Using the Igp is explained with real data from a vertical well that penetrates several stacked shale oil reservoirs. However, the same approach can be used in any other type of wellbore architecture (i.e., deviated, horizontal, geosteered). Initially, a correlation between vertical depth and %Ro was developed. This resulted in a continuous OM-maturity curve along the well section. Next, OSI was simulated by using a bin porosity from an NMR log, where T2 was between 33 and 80 milliseconds and was correlated with OSI data from REP. As a result, a good match between the simulated and the real OSI data was achieved. Similar to OSI, φFW was also calculated from the NMR log, but it used a bin porosity when T2 was greater than 80 milliseconds. These three parameters were then transformed to fractional indices, which were combined into a unique index, Igp. When the index was greater than 0.66, there was a good chance that the three conditions mentioned above would be met. For the example well considered in this study, it was found that almost 30% of the total vertical section had good moveable oil potential. This corresponded to 10 intervals in the well.

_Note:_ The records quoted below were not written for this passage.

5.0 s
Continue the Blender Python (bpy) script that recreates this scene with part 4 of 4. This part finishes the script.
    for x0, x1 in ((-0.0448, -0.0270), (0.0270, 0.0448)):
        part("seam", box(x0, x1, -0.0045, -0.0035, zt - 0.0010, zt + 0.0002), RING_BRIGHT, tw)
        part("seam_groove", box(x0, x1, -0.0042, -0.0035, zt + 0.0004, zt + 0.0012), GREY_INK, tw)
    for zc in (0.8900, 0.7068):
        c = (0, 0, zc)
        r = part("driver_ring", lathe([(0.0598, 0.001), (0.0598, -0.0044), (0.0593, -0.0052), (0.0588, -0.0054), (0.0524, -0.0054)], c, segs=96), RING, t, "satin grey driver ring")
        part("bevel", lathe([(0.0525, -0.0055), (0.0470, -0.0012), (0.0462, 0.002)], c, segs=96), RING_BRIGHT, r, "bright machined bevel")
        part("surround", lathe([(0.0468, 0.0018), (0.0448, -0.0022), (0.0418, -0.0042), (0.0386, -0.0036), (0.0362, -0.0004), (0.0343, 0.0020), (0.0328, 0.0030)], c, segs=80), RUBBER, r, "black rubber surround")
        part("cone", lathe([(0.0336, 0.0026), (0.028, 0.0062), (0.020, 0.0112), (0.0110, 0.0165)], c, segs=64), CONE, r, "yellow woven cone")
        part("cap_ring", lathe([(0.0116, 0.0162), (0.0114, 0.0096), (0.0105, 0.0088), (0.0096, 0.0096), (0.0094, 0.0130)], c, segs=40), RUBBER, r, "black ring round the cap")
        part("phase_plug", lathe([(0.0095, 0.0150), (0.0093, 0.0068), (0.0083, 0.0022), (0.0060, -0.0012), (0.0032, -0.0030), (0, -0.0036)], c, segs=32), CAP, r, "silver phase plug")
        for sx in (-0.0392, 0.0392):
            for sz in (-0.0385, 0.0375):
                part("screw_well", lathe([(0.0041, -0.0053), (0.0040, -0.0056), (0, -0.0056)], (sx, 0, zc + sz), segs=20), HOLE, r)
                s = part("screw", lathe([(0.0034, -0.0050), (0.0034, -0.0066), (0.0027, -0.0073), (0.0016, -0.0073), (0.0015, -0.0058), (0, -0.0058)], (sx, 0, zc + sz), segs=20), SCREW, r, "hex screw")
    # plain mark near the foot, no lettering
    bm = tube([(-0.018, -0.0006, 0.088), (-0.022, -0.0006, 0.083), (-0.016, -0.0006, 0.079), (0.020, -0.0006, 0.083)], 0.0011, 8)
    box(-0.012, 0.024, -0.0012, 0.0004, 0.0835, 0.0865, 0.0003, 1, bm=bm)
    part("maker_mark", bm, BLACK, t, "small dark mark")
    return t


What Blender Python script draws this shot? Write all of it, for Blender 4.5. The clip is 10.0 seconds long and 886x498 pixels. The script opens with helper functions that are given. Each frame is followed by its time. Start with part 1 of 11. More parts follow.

The key novelty of this paper is that we have developed a continuous curve of an index that is easy to use and is powerful for identifying intervals with moveable hydrocarbon potential. This is true even in those intervals without laboratory data because of the continuity of the Igp curve, in addition to the Igp integrated criteria that are usually applied independently. The Igp index is a simple-to-use approach. However, because it is a new method, an explorationist should validate it against real oil production information.